Quote verbatim the span of lines that begins the listing below and closes with the line containing "return x * 0.0103".

● ● ● ● ● ● ●

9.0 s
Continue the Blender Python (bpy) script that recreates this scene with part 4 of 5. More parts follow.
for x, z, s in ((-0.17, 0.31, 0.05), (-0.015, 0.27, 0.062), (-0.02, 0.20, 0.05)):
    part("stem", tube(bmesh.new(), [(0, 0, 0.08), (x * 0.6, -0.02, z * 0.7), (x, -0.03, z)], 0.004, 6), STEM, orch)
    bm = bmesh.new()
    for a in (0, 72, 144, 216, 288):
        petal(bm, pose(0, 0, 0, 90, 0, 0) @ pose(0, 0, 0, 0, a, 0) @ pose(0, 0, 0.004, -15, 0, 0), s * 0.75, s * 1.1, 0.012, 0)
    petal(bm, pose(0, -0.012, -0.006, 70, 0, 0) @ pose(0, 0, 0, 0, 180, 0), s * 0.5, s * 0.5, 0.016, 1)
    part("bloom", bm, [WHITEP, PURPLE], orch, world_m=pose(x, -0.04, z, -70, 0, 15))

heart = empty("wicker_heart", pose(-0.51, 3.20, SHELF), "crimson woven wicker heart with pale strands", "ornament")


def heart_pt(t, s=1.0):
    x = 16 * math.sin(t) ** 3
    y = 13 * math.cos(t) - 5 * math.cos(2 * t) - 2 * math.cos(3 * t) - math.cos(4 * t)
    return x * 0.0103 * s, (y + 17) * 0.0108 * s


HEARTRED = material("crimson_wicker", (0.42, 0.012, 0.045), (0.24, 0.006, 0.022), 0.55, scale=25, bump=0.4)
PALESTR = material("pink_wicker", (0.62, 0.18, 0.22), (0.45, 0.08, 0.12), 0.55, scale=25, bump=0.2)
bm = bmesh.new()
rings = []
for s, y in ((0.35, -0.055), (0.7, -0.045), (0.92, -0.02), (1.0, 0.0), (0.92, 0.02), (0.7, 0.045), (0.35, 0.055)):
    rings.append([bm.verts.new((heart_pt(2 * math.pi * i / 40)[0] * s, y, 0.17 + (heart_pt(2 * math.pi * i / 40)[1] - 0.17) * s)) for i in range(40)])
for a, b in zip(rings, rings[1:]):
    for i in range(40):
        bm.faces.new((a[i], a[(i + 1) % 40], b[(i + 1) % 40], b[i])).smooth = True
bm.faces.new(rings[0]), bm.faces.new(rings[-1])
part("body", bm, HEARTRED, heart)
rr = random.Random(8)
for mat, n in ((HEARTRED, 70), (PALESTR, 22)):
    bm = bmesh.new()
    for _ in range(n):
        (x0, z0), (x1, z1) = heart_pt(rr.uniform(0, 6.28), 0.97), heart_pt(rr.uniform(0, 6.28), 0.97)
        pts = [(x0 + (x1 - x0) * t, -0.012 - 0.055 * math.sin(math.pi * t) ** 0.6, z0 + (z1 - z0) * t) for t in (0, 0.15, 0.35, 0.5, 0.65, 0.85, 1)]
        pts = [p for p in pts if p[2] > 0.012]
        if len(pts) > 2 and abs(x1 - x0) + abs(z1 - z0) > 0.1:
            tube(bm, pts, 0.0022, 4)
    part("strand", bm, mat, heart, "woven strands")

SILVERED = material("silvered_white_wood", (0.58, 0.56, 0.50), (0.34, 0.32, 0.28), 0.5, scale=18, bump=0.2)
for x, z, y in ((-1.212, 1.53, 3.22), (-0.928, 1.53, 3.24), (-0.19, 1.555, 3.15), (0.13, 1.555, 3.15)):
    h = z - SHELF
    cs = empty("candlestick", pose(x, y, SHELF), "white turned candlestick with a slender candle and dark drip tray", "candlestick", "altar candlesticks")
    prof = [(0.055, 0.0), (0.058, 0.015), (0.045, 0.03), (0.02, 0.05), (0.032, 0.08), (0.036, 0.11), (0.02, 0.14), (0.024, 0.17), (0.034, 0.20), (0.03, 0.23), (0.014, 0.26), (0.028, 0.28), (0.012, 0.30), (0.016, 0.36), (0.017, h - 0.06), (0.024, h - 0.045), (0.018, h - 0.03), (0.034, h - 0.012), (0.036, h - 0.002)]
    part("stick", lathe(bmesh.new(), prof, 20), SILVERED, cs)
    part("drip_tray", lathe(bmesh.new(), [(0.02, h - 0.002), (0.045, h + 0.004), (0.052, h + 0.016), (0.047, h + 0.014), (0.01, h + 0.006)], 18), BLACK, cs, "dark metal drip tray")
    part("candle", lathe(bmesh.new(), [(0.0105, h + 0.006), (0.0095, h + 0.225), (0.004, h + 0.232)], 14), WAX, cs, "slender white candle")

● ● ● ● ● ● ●

**Answer to this problem:**
9.0 s
Continue the Blender Python (bpy) script that recreates this scene with part 4 of 5. More parts follow.
for x, z, s in ((-0.17, 0.31, 0.05), (-0.015, 0.27, 0.062), (-0.02, 0.20, 0.05)):
    part("stem", tube(bmesh.new(), [(0, 0, 0.08), (x * 0.6, -0.02, z * 0.7), (x, -0.03, z)], 0.004, 6), STEM, orch)
    bm = bmesh.new()
    for a in (0, 72, 144, 216, 288):
        petal(bm, pose(0, 0, 0, 90, 0, 0) @ pose(0, 0, 0, 0, a, 0) @ pose(0, 0, 0.004, -15, 0, 0), s * 0.75, s * 1.1, 0.012, 0)
    petal(bm, pose(0, -0.012, -0.006, 70, 0, 0) @ pose(0, 0, 0, 0, 180, 0), s * 0.5, s * 0.5, 0.016, 1)
    part("bloom", bm, [WHITEP, PURPLE], orch, world_m=pose(x, -0.04, z, -70, 0, 15))

heart = empty("wicker_heart", pose(-0.51, 3.20, SHELF), "crimson woven wicker heart with pale strands", "ornament")


def heart_pt(t, s=1.0):
    x = 16 * math.sin(t) ** 3
    y = 13 * math.cos(t) - 5 * math.cos(2 * t) - 2 * math.cos(3 * t) - math.cos(4 * t)
    return x * 0.0103 * s, (y + 17) * 0.0108 * s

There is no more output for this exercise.